## [Task brief]
Only the number is wanted: how many lines contain the string "that"?

## [Source material]
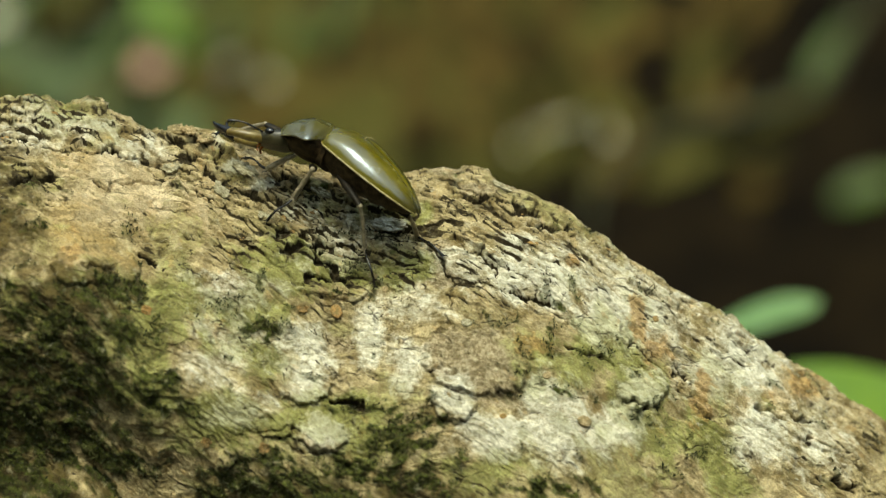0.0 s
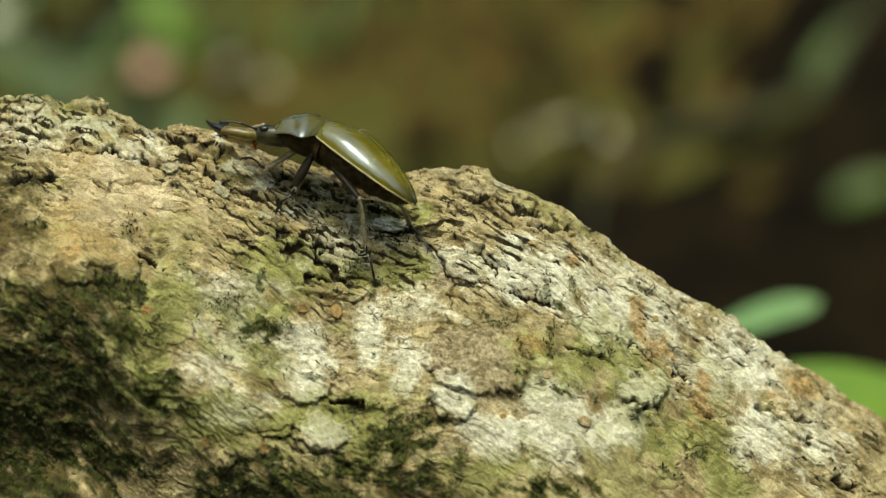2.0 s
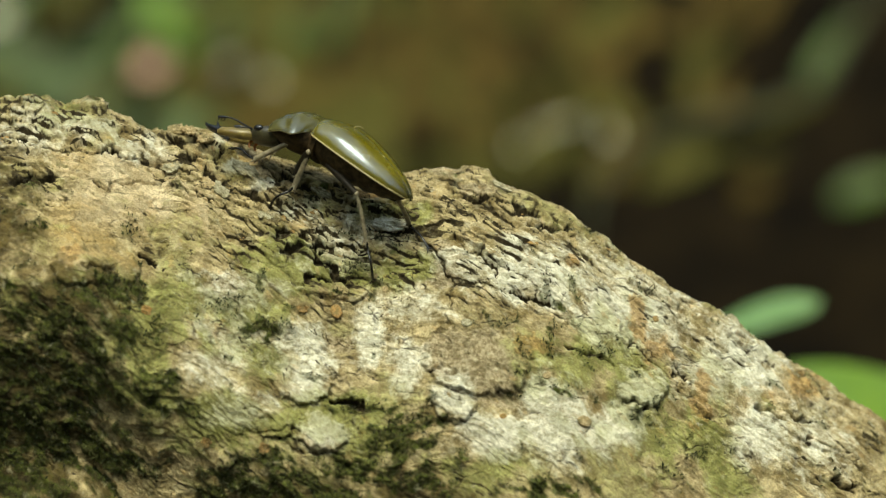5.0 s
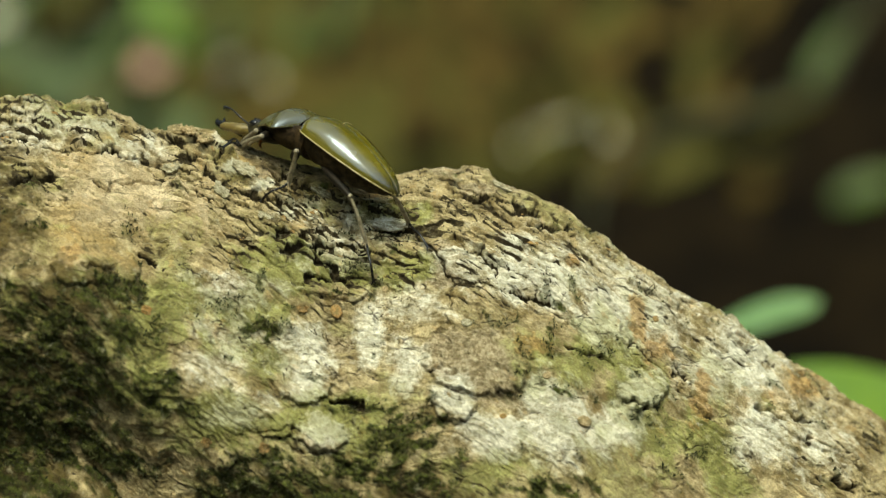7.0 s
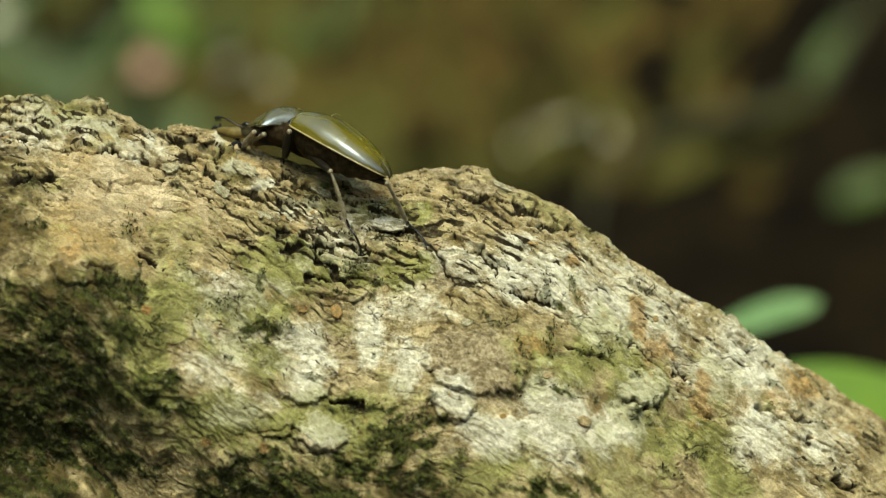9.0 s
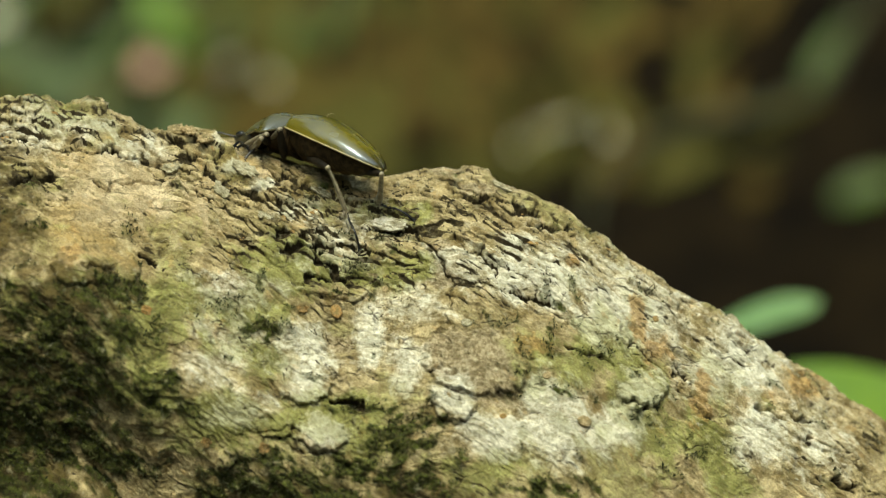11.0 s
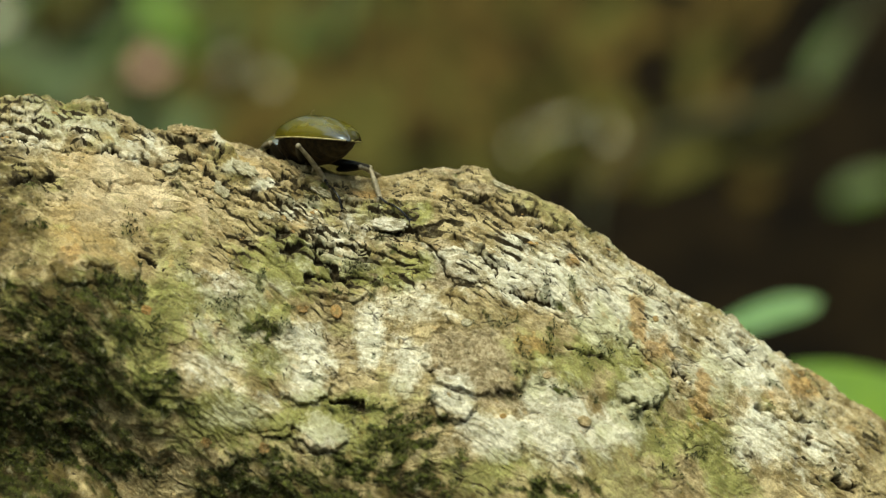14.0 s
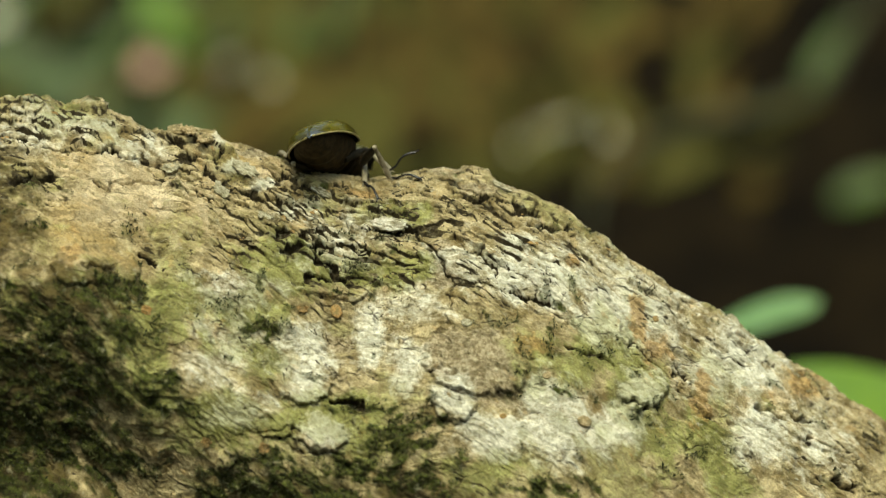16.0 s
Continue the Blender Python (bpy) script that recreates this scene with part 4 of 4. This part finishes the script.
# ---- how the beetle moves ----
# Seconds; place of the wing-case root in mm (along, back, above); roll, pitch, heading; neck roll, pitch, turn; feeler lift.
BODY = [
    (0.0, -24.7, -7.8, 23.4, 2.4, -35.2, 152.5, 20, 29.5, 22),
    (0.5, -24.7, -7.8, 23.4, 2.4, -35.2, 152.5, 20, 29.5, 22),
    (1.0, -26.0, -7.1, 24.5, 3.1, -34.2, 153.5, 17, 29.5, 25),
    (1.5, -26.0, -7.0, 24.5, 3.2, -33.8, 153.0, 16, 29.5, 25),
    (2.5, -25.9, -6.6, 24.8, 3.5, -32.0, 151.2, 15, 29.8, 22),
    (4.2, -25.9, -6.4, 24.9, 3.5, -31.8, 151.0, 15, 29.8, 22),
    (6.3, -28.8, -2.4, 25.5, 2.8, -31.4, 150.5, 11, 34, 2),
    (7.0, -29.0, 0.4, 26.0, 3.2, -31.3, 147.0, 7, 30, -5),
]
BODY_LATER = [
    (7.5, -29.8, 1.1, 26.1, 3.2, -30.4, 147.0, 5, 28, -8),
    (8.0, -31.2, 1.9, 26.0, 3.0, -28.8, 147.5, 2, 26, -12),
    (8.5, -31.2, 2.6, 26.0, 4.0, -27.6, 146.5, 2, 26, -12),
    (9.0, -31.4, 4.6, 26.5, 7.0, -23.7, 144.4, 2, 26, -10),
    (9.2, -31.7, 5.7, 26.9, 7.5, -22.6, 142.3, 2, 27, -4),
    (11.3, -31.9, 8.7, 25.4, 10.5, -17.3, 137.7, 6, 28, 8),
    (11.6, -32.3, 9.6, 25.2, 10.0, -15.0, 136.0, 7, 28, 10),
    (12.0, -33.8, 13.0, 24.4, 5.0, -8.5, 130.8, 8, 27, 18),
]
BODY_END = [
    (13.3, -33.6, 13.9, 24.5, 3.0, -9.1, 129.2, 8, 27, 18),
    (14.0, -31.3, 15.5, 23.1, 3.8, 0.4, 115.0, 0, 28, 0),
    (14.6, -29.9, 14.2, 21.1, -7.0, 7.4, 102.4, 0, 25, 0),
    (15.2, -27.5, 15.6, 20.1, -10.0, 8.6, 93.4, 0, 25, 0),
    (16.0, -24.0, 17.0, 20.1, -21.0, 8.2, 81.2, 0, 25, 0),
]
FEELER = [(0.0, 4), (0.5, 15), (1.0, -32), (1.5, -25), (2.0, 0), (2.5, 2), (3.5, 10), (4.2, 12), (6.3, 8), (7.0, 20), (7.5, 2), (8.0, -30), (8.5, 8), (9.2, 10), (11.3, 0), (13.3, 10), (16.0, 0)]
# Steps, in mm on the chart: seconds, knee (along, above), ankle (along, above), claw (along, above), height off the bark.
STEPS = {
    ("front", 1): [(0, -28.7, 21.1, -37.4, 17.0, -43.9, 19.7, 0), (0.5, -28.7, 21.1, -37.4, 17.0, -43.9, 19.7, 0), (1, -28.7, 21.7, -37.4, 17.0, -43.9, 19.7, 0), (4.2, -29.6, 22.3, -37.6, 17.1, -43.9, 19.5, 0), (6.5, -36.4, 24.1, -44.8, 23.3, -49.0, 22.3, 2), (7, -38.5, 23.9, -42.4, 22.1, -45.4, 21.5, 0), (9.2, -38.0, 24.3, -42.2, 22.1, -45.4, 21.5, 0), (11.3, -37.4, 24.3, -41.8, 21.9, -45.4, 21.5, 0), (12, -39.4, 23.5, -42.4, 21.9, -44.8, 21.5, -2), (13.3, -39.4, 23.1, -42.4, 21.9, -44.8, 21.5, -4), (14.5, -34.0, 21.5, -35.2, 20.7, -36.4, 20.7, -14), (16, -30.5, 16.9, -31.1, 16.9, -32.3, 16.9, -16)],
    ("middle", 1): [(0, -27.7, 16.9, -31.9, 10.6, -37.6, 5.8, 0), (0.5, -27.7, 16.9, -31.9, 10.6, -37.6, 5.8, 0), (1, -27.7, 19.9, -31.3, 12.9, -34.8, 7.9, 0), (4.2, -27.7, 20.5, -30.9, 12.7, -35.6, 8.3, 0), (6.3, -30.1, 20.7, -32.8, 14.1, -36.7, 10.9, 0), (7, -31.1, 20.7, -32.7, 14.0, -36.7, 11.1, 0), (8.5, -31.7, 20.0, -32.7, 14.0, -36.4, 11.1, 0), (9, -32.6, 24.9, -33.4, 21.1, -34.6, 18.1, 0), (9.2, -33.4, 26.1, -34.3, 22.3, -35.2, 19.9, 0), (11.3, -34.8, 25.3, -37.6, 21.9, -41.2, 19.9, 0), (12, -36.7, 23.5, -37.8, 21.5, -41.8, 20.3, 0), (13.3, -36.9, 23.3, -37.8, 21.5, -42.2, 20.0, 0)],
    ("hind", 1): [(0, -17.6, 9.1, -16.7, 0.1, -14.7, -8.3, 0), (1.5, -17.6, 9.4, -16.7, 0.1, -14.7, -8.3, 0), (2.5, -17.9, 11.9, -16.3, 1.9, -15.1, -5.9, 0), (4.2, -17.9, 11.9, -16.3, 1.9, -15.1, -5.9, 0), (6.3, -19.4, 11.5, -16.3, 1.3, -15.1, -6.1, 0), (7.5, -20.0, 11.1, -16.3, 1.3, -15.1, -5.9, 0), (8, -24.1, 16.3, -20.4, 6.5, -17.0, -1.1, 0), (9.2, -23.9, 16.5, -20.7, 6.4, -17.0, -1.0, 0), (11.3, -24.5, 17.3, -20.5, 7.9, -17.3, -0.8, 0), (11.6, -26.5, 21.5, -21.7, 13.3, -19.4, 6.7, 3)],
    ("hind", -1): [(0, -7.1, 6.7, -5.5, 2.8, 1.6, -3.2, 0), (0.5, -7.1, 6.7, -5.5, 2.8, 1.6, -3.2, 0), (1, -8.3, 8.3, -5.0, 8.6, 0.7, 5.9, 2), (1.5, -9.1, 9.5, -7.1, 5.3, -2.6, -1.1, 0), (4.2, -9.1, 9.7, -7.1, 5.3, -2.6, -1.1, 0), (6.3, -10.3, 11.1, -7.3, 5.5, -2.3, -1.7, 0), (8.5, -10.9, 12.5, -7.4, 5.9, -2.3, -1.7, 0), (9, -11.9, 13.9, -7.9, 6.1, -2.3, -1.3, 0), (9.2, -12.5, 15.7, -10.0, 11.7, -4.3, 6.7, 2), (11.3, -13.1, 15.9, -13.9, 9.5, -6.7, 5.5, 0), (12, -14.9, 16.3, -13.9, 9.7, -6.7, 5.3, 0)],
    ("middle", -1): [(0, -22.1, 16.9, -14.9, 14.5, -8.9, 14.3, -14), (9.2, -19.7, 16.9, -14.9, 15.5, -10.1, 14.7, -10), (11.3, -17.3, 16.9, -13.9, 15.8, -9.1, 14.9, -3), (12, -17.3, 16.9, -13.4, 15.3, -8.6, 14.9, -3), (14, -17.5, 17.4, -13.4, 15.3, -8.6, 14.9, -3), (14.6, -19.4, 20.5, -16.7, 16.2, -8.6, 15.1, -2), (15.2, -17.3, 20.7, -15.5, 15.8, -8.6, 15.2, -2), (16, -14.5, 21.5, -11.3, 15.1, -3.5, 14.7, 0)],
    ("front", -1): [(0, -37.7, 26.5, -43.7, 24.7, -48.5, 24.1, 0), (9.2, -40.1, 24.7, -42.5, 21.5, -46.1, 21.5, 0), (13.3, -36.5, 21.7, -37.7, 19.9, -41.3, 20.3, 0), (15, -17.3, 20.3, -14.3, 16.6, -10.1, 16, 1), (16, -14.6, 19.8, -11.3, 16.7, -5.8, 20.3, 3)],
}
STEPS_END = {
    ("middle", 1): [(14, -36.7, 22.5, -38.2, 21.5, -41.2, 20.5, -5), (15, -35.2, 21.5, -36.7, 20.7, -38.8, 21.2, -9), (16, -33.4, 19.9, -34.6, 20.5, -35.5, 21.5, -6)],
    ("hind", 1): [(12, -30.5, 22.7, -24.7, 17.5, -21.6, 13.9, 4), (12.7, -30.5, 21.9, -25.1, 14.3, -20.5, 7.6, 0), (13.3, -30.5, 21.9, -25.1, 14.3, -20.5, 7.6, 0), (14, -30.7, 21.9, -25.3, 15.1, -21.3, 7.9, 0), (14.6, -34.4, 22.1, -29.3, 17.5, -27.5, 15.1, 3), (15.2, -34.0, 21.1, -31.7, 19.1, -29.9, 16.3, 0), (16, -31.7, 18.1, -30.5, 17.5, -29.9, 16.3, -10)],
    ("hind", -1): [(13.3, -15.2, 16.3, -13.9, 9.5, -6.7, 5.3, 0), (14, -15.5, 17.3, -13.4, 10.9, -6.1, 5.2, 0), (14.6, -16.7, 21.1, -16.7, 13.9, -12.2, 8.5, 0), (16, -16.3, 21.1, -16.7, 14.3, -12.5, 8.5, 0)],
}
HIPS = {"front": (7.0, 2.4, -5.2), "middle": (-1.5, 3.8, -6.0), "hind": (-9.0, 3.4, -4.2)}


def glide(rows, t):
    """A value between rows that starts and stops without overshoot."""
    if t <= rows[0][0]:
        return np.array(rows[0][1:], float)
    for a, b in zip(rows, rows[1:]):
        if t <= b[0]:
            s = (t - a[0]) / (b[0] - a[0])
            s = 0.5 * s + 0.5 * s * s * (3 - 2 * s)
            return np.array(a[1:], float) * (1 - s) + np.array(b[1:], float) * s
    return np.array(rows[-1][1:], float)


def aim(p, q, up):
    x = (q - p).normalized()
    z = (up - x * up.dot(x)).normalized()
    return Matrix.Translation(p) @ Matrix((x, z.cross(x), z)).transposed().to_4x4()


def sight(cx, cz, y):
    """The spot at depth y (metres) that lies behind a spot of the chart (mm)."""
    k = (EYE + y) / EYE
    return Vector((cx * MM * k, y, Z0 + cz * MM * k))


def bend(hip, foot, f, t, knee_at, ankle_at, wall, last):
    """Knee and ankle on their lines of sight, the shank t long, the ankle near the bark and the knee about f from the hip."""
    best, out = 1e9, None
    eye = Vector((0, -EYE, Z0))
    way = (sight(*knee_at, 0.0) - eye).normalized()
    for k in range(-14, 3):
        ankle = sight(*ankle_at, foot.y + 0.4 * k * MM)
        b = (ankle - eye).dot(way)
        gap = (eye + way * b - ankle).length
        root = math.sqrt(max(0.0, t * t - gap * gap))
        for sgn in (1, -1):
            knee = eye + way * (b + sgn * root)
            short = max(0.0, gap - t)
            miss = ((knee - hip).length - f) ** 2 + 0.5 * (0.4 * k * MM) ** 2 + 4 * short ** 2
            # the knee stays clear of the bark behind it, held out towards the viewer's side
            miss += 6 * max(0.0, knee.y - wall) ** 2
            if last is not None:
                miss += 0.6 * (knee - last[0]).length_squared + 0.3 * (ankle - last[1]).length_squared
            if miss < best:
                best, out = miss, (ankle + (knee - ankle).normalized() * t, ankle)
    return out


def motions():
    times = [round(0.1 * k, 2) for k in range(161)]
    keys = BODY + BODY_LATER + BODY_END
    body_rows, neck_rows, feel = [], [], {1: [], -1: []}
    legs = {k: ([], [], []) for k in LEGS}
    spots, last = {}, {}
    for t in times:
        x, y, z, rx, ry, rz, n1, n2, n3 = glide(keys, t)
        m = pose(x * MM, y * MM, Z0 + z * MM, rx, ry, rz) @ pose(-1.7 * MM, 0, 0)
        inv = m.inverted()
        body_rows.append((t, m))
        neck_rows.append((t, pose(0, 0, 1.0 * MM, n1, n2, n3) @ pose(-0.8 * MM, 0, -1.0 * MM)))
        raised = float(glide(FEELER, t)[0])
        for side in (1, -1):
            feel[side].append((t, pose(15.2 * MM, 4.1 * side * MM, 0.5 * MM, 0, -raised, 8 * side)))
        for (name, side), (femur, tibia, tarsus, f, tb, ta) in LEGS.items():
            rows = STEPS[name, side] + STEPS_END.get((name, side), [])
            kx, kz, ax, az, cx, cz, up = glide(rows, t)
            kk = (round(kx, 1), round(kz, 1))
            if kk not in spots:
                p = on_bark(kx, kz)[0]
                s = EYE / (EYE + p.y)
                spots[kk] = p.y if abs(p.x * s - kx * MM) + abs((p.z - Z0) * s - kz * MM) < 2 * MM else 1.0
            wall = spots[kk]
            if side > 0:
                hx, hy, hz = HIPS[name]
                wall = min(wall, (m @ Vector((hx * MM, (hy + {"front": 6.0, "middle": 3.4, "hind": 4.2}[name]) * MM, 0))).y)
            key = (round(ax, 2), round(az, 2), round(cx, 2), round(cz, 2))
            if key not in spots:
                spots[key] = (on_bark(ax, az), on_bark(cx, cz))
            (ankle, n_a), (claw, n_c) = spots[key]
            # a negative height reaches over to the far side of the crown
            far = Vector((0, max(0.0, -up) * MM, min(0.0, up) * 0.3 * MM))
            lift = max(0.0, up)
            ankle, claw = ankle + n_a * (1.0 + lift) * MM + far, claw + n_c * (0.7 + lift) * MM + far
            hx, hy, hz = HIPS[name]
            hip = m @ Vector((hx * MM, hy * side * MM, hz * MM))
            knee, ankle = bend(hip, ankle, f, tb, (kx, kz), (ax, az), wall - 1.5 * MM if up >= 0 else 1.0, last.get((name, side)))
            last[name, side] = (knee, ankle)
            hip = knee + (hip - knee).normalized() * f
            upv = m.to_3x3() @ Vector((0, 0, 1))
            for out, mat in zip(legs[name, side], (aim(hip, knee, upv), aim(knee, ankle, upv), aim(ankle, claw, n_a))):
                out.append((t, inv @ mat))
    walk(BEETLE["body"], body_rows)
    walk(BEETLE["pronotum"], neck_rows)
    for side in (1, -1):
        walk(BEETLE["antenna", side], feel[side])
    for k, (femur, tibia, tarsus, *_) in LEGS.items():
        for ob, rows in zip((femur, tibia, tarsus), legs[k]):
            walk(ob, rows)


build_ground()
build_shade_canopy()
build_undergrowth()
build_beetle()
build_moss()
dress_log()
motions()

## [Written answer]
3